Closing out their conversation, Spurrier discusses jumping back and forth between writing for DC and Marvel, while at the same time creating his own independent books in his free time, including "The Spire" and the upcoming "Cry Havoc," due out in January 2016 from Image Comics. He also shares some advice on dealing with negative feedback.

On splitting his time between writing for "Big Two" and his creator-owned titles:

I think the privilege of being a writer as opposed to an artist is that I can be working on multiple books at any one time. So -- I don't know -- I go back and forth on this. I spend a lot of my time thinking about brands and career trajectories and all that stuff, and I think it's nonsense. You just -- you should let that stuff sort itself out. But, right now, I'm very comfortable doing some of my work for "Big Two" stuff, because it means that I'm getting more eyes on the product. It means that I'm demonstrating that I can tell those sorts of stories, to myself and to my readers, and be doing some of my work in the sort of indie side of things where I get more freedom. I can do stuff like "The Spire" and like "Cry Havoc." And it's glorious and freeing, and it's always far more rewarding to be writing that stuff.
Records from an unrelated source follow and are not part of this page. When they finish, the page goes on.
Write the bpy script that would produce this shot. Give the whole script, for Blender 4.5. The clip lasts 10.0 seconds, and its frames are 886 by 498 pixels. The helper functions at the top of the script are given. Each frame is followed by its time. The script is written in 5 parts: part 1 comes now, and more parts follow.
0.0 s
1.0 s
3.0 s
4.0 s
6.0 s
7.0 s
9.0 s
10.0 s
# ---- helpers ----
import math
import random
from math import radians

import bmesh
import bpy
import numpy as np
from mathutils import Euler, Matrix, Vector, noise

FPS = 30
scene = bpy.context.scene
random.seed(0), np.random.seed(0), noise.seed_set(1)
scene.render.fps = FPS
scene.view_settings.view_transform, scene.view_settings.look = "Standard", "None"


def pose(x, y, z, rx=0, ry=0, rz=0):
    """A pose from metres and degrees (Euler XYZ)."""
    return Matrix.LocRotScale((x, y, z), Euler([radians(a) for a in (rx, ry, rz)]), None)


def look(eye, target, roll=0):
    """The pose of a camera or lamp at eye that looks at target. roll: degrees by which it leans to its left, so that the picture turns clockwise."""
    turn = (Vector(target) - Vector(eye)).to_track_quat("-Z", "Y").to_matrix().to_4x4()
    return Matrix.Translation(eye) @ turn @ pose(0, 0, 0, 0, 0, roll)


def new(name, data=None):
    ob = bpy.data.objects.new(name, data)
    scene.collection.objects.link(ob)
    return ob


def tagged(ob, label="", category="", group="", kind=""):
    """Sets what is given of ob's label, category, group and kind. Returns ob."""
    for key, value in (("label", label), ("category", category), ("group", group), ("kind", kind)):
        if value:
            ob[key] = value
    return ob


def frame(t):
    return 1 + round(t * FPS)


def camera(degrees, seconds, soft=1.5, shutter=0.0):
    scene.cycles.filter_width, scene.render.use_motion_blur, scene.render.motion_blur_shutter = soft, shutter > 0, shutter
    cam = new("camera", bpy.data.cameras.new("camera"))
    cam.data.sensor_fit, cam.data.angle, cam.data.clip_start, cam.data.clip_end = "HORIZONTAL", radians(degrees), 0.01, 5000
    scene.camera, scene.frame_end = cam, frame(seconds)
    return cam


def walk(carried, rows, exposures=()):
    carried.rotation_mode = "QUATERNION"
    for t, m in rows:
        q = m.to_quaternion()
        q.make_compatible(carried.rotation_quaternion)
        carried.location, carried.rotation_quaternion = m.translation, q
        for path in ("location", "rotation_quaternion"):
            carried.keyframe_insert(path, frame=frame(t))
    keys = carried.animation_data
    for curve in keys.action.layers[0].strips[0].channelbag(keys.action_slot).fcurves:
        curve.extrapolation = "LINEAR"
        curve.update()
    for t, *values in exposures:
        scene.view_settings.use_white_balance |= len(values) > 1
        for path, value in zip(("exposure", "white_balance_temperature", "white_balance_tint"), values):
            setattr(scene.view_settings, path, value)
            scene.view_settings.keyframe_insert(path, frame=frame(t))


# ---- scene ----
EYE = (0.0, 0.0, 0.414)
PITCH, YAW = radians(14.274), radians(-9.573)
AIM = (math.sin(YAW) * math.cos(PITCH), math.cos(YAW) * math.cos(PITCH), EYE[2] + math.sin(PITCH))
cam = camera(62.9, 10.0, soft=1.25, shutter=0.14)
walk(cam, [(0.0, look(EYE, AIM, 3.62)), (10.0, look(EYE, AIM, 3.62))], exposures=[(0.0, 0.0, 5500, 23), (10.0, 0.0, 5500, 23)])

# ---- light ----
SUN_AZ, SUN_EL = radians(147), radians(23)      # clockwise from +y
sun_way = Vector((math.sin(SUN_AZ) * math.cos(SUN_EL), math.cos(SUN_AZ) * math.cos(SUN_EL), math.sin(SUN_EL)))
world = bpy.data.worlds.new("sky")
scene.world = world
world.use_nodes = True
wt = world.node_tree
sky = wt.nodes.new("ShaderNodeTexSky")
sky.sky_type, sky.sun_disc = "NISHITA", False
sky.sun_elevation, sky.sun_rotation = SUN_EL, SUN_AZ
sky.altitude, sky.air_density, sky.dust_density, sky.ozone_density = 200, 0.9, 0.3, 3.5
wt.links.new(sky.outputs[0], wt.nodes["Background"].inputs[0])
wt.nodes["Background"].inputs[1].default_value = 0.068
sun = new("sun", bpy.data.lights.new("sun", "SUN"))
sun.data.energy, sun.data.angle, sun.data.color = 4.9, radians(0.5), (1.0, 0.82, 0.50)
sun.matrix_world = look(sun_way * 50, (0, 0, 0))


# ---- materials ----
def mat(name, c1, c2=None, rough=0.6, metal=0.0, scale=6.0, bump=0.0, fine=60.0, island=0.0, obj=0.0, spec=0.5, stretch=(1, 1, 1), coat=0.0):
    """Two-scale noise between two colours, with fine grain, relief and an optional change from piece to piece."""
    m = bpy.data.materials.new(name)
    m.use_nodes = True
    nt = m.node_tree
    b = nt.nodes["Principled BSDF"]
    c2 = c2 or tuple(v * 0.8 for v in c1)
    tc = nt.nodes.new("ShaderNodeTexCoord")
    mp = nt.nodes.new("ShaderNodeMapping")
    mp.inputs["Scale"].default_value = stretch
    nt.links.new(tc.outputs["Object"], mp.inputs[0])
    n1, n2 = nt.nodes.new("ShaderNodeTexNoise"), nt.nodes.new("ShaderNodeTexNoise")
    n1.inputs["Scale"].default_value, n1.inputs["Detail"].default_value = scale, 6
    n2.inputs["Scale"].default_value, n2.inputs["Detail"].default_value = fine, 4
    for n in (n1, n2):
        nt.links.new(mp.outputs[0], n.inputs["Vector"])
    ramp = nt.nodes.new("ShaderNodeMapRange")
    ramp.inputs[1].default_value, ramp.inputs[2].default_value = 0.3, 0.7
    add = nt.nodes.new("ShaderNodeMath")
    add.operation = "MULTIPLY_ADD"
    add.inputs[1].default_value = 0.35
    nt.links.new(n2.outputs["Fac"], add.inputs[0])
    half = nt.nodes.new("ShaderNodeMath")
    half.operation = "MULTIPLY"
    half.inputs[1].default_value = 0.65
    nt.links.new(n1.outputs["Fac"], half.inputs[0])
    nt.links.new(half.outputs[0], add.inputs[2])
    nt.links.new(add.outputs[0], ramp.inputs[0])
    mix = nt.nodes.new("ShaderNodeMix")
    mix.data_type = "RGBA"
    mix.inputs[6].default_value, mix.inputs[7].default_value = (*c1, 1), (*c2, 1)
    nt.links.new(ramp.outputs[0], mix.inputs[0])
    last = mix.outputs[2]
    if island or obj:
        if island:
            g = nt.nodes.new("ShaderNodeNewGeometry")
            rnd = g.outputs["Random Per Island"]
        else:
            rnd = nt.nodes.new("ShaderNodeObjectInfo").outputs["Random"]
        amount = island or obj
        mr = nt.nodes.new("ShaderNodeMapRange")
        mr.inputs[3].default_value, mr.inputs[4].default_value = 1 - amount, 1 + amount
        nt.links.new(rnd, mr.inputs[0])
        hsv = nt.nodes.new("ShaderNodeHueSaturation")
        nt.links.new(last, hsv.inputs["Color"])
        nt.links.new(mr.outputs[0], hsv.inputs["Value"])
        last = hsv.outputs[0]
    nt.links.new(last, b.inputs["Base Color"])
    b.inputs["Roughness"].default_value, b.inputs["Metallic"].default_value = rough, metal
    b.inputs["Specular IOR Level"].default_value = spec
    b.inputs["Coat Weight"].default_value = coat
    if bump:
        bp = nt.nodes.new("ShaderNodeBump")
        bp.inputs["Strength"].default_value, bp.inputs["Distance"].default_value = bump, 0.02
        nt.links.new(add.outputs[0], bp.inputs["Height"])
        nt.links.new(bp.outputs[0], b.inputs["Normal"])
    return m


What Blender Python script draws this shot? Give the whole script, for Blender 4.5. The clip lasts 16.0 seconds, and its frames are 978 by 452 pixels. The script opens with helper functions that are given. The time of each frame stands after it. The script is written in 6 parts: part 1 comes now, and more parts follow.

It's not necessarily more rewarding to be reading the feedback because there's a lot more feedback ... This is the thing I go on about all the time, but as a result of spending the past three years of my life horribly procrastinating online, I've come up with Spurrier's First Law, which is, "factions speak louder than herds." And it's true -- Anything that you see online, if it's really loud and really noticeable, it's because one person thinks it, not because thousands of people think it.